WHAT THE TASK ASKS:
Wherever the word "name" shows up in a line, please copy that line.

═════ INFORMATION GIVEN

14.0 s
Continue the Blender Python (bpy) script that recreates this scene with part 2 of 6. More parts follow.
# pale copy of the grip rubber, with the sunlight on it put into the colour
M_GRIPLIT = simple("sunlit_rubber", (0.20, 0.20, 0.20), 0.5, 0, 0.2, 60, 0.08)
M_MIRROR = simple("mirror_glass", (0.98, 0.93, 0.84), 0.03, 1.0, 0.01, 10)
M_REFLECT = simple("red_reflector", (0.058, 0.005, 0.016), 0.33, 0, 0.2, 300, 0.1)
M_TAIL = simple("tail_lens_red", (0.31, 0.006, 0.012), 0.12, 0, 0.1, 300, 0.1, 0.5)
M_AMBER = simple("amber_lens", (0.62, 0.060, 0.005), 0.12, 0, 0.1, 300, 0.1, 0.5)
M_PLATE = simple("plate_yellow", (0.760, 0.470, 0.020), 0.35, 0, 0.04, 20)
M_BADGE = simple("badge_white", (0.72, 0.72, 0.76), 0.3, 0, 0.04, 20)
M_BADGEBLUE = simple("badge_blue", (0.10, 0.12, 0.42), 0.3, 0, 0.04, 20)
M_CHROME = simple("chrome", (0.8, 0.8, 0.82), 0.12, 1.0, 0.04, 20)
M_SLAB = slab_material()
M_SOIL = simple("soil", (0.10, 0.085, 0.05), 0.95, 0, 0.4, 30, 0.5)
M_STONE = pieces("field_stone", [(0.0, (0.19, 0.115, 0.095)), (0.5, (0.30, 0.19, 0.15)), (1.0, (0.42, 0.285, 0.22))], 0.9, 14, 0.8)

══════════
═════ INFORMATION GIVEN

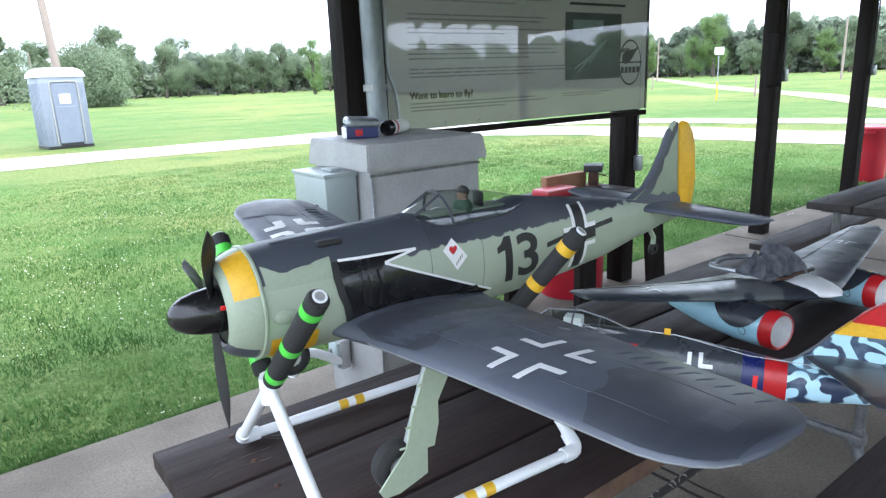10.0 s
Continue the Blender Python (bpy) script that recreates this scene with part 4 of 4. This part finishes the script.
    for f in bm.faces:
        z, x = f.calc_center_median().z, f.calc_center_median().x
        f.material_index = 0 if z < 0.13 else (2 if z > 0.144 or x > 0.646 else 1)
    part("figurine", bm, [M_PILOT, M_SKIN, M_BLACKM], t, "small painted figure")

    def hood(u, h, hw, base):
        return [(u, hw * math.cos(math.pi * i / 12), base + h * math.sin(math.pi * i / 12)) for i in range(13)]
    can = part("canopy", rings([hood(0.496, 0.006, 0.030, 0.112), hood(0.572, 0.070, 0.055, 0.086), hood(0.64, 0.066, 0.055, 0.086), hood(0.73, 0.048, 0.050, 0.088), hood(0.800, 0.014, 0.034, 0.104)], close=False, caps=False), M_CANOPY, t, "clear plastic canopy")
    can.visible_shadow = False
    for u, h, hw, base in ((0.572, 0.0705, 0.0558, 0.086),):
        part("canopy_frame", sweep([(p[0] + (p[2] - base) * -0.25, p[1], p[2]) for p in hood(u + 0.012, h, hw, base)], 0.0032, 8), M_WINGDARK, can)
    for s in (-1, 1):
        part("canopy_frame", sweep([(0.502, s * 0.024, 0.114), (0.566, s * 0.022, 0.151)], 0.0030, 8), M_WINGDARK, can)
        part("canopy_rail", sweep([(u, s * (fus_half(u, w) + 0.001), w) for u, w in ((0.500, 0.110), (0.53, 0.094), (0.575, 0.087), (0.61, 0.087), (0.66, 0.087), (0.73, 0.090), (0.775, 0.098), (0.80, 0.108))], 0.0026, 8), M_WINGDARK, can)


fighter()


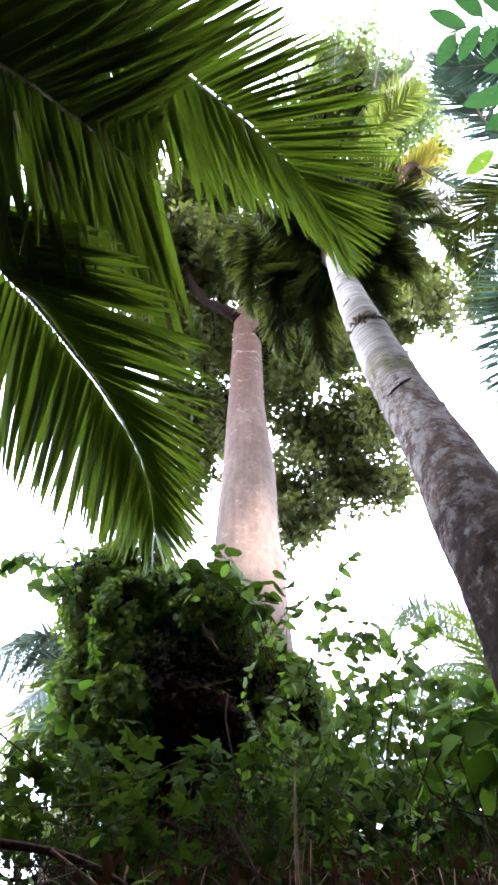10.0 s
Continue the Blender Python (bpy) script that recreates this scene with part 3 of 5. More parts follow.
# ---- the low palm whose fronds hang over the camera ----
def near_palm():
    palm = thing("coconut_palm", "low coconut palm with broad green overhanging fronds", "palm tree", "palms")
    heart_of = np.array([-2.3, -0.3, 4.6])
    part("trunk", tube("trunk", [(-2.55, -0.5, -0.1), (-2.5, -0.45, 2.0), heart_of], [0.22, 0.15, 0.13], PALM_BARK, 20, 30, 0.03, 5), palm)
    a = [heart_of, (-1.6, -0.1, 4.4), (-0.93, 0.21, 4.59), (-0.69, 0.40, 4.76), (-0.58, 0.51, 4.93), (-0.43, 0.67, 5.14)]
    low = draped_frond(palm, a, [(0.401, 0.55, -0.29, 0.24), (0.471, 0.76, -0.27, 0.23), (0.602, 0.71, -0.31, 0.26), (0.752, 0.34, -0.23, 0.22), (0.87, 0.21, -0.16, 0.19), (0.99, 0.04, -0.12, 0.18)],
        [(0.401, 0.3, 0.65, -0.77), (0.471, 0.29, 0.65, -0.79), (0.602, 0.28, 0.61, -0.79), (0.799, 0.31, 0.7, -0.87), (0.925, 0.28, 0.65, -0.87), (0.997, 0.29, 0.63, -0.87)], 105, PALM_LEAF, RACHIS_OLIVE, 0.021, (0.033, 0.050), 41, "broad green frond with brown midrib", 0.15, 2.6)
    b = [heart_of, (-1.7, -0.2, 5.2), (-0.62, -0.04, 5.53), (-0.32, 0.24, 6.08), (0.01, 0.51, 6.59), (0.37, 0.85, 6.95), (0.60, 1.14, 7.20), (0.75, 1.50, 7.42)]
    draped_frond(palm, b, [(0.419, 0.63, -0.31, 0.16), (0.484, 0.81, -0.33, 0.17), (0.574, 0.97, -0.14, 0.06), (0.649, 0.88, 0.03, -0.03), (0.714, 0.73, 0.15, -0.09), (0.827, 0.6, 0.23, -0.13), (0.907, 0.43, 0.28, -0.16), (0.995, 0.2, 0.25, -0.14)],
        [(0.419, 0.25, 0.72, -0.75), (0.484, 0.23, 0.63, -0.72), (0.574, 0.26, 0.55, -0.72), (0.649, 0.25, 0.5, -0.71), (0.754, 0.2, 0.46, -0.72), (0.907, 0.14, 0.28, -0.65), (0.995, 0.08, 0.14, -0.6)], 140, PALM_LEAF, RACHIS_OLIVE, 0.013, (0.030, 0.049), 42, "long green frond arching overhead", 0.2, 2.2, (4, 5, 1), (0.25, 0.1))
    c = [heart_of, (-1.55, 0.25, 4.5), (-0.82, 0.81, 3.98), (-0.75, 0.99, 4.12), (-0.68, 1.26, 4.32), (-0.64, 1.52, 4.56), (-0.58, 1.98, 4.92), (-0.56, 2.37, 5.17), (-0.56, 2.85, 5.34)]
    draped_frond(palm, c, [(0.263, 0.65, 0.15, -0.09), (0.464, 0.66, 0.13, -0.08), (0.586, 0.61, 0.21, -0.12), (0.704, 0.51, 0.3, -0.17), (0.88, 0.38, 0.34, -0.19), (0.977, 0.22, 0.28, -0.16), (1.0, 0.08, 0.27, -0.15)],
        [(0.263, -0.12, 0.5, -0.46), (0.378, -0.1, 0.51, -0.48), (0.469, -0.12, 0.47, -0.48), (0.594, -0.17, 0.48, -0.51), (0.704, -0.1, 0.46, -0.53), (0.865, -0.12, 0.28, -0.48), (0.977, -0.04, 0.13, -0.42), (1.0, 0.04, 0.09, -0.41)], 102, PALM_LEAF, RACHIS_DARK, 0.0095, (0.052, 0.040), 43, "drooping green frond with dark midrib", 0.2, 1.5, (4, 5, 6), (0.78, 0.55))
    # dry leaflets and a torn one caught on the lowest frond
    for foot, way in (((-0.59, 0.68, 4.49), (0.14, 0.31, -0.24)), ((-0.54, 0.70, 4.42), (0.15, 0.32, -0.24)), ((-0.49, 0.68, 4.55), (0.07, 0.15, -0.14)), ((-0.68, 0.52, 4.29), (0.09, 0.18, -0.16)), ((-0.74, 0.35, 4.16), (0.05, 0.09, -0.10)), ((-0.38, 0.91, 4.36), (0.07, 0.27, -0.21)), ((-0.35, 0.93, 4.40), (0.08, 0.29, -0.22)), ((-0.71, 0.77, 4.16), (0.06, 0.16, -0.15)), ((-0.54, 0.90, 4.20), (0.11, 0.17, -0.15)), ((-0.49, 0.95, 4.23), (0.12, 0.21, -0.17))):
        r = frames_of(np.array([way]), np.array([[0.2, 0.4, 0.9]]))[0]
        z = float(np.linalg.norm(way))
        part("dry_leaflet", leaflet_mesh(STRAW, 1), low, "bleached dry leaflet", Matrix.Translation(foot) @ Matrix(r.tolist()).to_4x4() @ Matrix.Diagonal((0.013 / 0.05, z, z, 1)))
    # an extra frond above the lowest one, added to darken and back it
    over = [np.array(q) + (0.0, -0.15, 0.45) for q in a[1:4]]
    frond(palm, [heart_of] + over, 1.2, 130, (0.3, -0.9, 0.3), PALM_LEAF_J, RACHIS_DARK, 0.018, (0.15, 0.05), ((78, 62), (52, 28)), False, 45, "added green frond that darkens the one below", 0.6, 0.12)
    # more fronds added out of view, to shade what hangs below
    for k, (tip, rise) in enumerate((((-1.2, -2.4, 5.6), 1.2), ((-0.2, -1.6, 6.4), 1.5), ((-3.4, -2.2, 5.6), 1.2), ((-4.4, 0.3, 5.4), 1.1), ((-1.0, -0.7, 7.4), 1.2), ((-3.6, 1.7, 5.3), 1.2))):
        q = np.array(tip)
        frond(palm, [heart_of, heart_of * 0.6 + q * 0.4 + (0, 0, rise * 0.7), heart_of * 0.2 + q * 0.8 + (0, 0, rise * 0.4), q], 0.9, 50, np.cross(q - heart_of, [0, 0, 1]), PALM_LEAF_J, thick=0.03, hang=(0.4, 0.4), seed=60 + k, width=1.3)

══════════
═════ INFORMATION GIVEN

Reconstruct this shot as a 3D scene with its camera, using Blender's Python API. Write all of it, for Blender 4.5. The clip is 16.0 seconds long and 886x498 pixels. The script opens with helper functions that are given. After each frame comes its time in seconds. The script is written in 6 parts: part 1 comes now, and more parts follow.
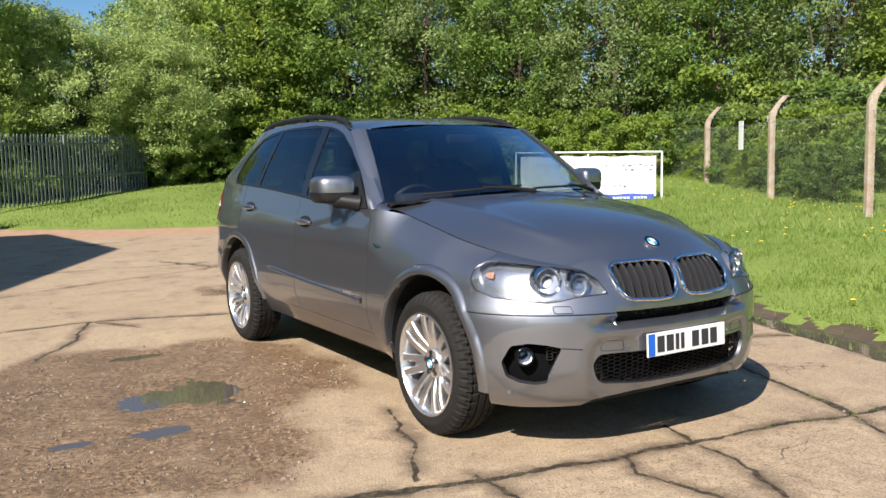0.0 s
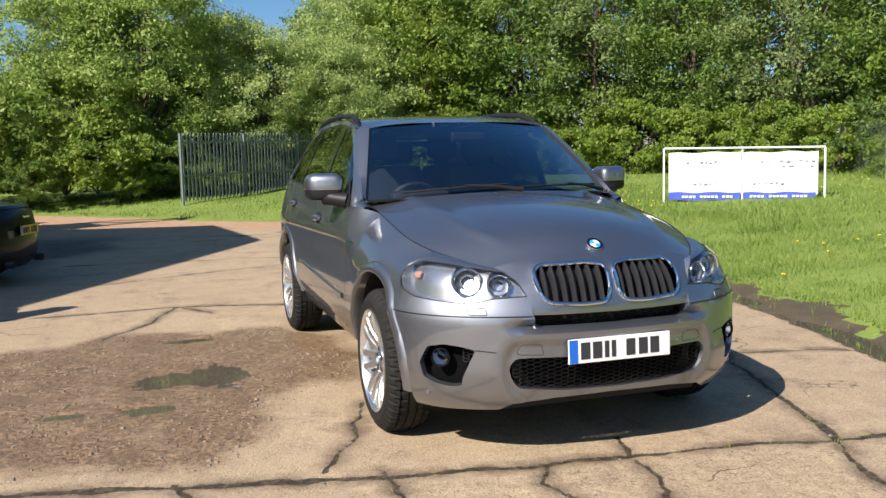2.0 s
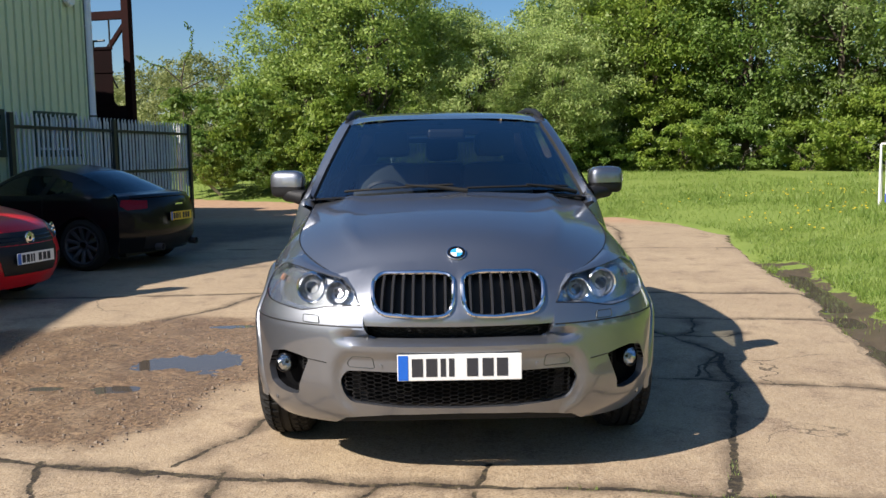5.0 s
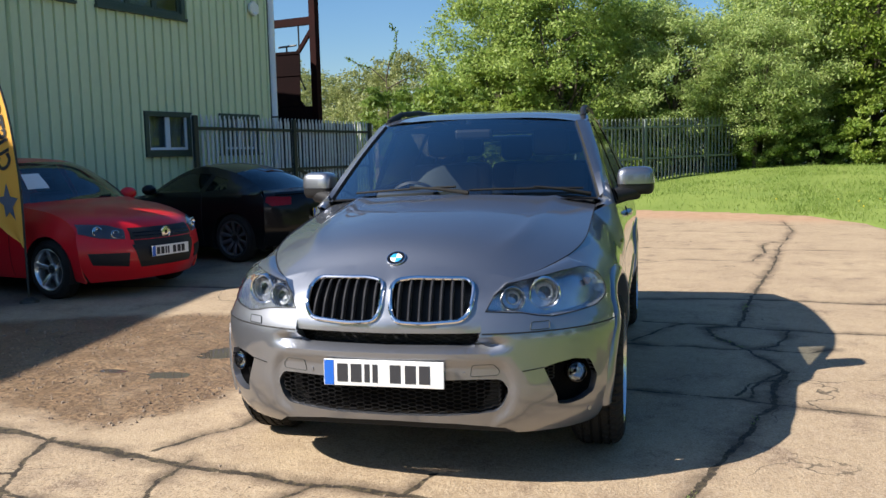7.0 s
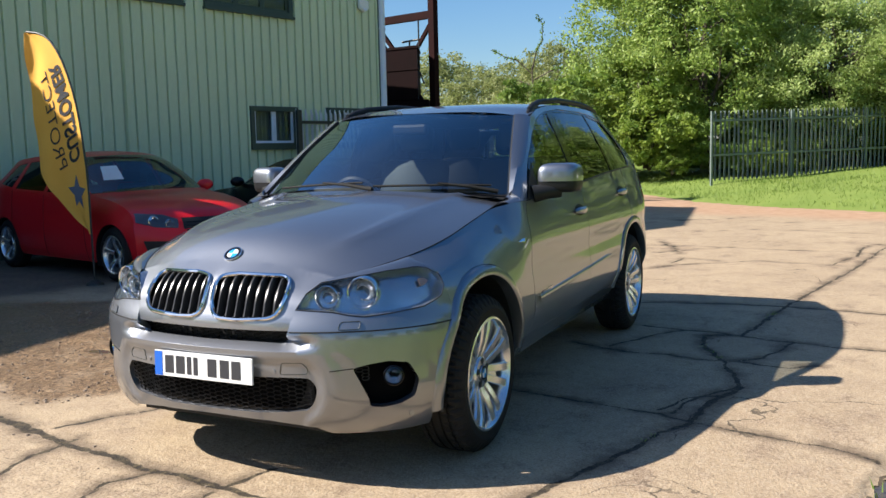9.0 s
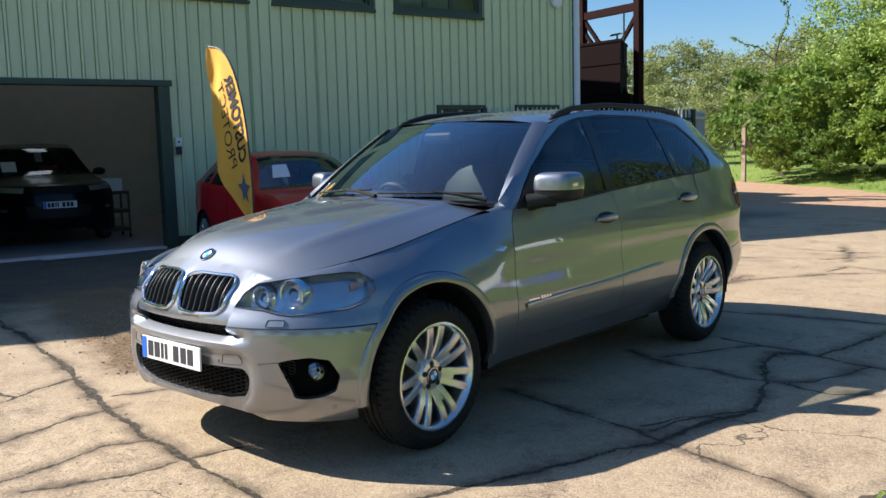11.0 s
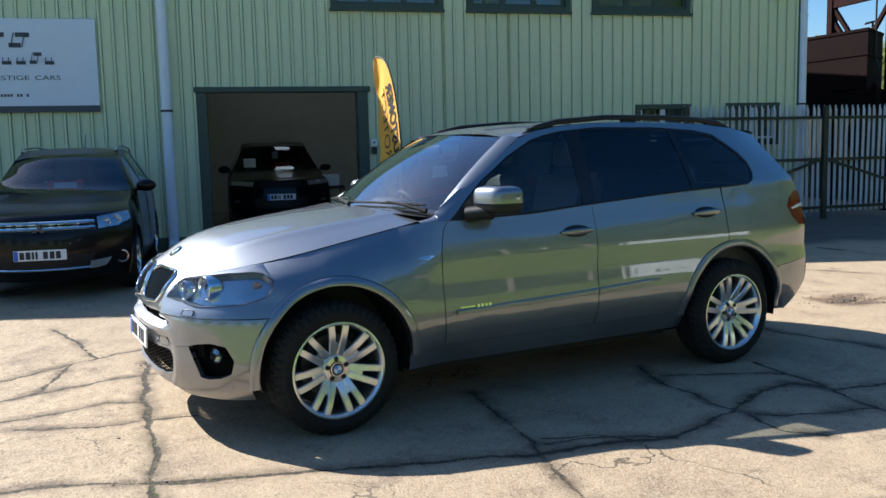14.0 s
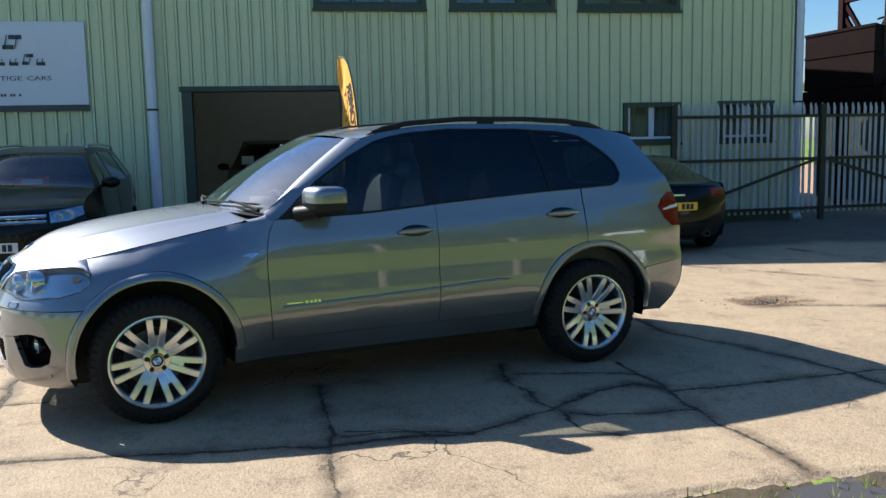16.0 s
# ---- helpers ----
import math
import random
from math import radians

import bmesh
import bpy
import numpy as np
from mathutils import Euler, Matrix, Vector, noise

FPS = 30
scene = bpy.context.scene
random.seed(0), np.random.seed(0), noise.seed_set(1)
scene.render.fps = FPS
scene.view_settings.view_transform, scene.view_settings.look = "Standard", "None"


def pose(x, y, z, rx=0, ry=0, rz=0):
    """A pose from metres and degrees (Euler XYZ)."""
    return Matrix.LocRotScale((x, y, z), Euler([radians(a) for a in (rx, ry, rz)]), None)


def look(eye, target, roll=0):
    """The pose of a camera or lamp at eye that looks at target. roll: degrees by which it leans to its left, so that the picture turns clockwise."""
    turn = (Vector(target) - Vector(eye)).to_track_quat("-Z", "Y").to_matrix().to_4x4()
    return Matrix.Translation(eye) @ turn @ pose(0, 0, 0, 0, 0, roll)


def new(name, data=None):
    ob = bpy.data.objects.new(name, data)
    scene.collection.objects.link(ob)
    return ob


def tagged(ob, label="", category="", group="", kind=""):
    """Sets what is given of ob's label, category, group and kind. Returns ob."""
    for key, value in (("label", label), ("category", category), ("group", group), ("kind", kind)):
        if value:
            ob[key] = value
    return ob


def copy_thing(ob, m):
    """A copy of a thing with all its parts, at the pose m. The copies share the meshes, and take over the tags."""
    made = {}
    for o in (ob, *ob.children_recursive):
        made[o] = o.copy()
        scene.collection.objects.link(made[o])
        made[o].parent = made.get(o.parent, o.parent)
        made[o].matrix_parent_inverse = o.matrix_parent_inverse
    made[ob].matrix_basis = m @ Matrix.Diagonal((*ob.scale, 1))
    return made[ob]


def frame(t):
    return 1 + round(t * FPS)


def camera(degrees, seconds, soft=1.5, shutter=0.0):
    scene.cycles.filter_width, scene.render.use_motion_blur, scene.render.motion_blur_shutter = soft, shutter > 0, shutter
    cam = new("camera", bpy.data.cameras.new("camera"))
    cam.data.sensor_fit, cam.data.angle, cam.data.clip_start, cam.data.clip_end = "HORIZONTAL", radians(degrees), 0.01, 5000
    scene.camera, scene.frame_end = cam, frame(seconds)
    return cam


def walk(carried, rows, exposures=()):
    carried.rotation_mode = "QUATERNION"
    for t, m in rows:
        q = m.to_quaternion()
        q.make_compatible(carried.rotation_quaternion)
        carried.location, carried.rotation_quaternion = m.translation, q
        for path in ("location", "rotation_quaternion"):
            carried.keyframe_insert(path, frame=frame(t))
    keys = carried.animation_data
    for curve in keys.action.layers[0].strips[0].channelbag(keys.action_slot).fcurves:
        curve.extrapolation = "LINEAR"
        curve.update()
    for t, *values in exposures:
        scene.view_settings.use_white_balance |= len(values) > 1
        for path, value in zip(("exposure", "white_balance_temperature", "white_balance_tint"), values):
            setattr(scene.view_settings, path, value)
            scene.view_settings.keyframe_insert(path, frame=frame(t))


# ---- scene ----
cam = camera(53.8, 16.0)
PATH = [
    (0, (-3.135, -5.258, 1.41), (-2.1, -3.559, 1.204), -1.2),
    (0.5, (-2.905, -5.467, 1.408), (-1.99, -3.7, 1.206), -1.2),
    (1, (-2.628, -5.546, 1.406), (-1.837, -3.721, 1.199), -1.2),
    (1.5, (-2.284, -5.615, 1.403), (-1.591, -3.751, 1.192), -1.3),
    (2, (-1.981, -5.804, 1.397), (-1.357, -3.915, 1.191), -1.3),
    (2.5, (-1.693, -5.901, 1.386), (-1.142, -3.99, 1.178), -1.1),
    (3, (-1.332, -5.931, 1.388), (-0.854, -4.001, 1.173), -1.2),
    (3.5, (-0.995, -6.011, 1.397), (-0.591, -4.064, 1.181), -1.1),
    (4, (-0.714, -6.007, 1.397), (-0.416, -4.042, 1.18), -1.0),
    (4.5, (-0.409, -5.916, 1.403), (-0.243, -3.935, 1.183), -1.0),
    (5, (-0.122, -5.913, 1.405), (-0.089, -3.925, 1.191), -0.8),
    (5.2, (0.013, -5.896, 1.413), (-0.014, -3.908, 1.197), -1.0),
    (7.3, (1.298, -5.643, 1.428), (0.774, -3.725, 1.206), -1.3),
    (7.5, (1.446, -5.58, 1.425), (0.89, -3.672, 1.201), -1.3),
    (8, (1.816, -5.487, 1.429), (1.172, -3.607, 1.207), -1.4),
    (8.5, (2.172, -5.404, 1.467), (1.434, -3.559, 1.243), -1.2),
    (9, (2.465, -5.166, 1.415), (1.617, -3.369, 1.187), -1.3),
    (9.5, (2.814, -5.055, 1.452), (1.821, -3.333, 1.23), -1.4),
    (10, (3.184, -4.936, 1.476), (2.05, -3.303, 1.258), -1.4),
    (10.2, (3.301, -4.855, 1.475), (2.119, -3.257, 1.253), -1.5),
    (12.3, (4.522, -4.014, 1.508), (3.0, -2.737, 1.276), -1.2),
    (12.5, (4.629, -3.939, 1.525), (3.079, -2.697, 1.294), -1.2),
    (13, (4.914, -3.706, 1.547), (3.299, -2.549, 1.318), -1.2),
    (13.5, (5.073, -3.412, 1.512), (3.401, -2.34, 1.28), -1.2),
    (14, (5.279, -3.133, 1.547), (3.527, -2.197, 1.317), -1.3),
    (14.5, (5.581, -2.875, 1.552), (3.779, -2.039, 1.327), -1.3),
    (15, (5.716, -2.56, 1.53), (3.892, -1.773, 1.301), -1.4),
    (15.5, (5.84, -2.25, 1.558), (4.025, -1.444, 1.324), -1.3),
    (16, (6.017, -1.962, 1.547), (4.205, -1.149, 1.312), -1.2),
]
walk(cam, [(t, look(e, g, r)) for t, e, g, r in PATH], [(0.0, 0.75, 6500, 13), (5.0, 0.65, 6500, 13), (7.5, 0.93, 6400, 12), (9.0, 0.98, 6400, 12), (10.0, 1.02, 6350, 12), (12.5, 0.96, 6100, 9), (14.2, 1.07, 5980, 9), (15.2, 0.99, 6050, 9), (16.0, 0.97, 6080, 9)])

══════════

CORRECT RESPONSE:
def new(name, data=None):
    ob = bpy.data.objects.new(name, data)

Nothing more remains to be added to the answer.